Liquidation Merchandise – Reselling Restrictions?

If you have been following my posts here on the WholesaleU Blog and ToptTenWholesale you probably know by now that buying wholesale liquidation merchandise in the form of pallets and truckloads can be very profitable for your retail or auction business.  Buying liquidation merchandise is a great way to source top name brands from some of the largest Big Box retailers.

I want to address the issue of  “Brand Restriction Agreements” for end resellers that must be signed and adhered to prior to purchasing liquidation merchandise. If you are buying wholesale liquidation merchandise with the intent to profit from reselling then you are the “End Reseller”.

When purchasing wholesale liquidation merchandise direct from a department store or a contracted reclamation center you must make sure that you follow any reselling restrictions including brand protection instructions.

Why is this a big deal?

All written contract restrictions share one common theme that you must take very seriously….”End User Returns”.  Lets say you buy a pallet of DVD players and you are able to offer them to your customers at 50% off of original retail. Sounds like a great deal, huh? What happens when your customer buys a DVD player from you at a great price and then attempts to return it to the original store for full retail credit? The store will come back after you with fines and/or a lawsuit for breach of your reselling contract.

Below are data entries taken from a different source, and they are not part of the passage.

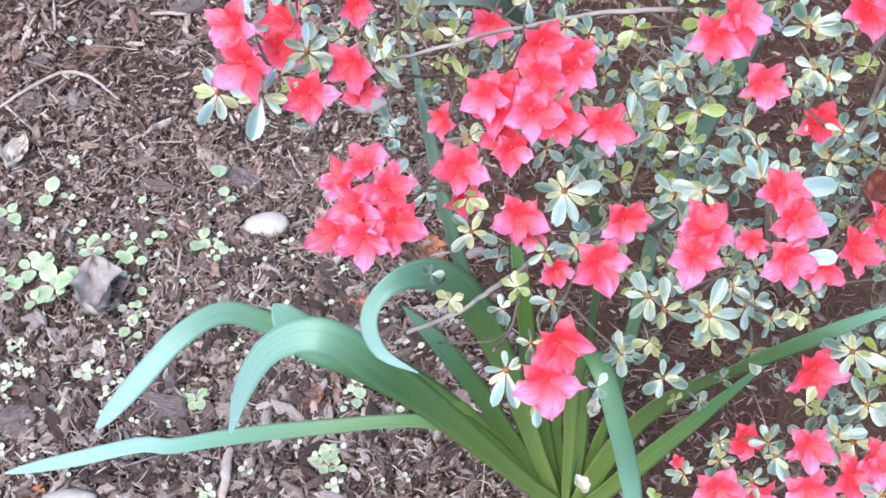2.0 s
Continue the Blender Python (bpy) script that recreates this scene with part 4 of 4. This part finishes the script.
def dry_leaf(x, y, L, W, rot, material, label, curl=0.5, seed=0, up=0.006, z=None, crumple=0.30, folds=0.0):
    """A fallen leaf, crumpled and curled."""
    rl = random.Random(seed)
    nu, nv = 17, 23
    verts, uvs = [], []
    off = Vector((rl.random() * 20, rl.random() * 20, 0))
    for j in range(nv):
        s = j / (nv - 1)
        w = W / 2 * max(0.03, math.sin(math.pi * s ** 0.85) ** 0.7)
        for i in range(nu):
            q = i / (nu - 1) * 2 - 1
            px, py = (s - 0.5) * L, q * w * (1 + 1.1 * crumple * noise.noise(Vector((s * 6, q, 3)) + off))
            pz = curl * W * (q * q * 0.55 + 0.5 * (s - 0.5) ** 2) + crumple * W * noise.noise(Vector((s * 3.5, q * 1.6, 0)) + off) + 0.4 * crumple * W * noise.noise(Vector((s * 9, q * 5, 0)) + off)
            pz += folds * W * (abs(math.sin(q * 2.6 + 2.5 * s + 0.6)) + 0.5 * abs(math.sin(q * 4.1 - 4 * s)))
            py += folds * W * (0.6 * math.sin(4.5 * s + 1.0) + 0.9 * noise.noise(Vector((s * 5, q * 2.5, 7)) + off))
            px += folds * L * 0.45 * noise.noise(Vector((s * 2.5, q * 3, 11)) + off)
            verts.append((px, py, pz))
            uvs.append((i / (nu - 1), s))
    k = len(verts)
    verts += [(a, b, c - 0.0007) for a, b, c in verts]
    faces = grid_faces(nu, nv) + [tuple(reversed(q)) for q in grid_faces(nu, nv, k)]
    ob = new("dead_leaf", mesh_from("dead_leaf", verts, faces, material, uvs + uvs))
    p = rest(x, y, up + 0.004) if z is None else Vector((x, y, z))
    ob.matrix_world = Matrix.Translation(p) @ Euler((rl.gauss(0, 0.12), rl.gauss(0, 0.12), radians(rot))).to_matrix().to_4x4()
    return tagged(ob, label, "dead leaf")


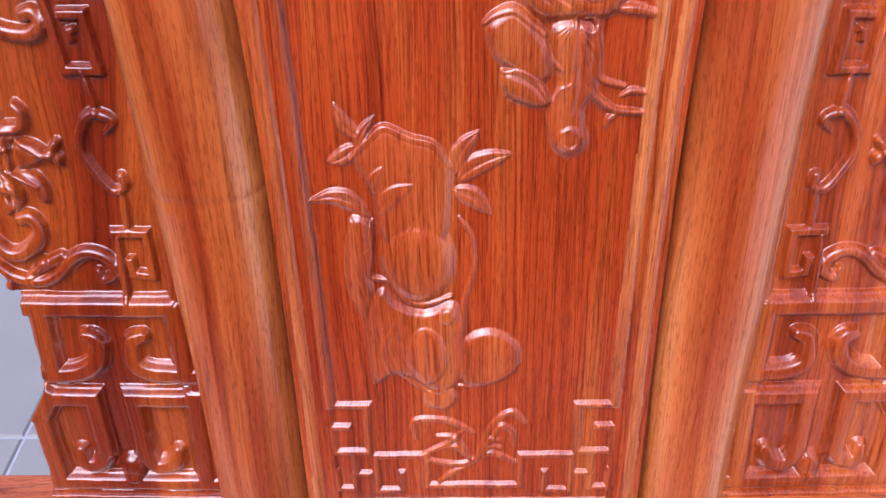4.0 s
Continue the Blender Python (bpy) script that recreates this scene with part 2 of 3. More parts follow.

You must take all precautions to avoid this from happening. Delabaling and defacing merchandise will protect you as a reseller of liquidation merchandise. If you follow all of the original stores guidelines for reselling there should be very little if any problems with store level returns.

Make sure prior to buying that you carefully read all written requirements making sure that you can fully comply with reselling terms. You will be asked to sign a contract with your merchandise source before a pallet or truckload will be sold to you. This is one area which you should not take lightly.

Some retail stores will not allow you to resell liquidation merchandise within a a certain mile radius of an actual store. For example Kmart liquidation merchandise cannot be sold within a 50 mile radius of an actual store (Kmart). If you live within a large city this could pose a problem as most larger US cities do in fact have a Kmart or Super Kmart.

To give you better idea of what an agreement might look like I am going to list a few of the requirements for reselling liquidation merchandise purchased from the Target Corporation. Target is a large chain department store, which operates stores throughout the United States selling general merchandise, electronics, home decor, apparel, jewelry and in some states grocery items.

Delabeling and Defacing Agreement for Target Salvage Merchandise:

  • All warranty cards to be discarded and destroyed
  • If warranty is included with product information, the warranty section must be removed with exception of sewn in labels
  • All tags of clothing, both Target and licensed brands to be removed with exception of sewn in labels
  • Black out all sewn in labels
  • Discard all hang tags and tags
  • Remove all Target brand products from boxes and packaging from the Target box unless packaging is necessary for the product
  • Black out all UPC codes
  • Black out all reference to the Target name

You can see from just a few of the above requirements that there is work involved in reselling liquidation merchandise. Whether you buy direct from a liquidator or buy from the actual store you must follow all reselling requirements. Again, make sure you fully read and understand all reselling restrictions before buying a pallet or truckload of liquidation merchandise.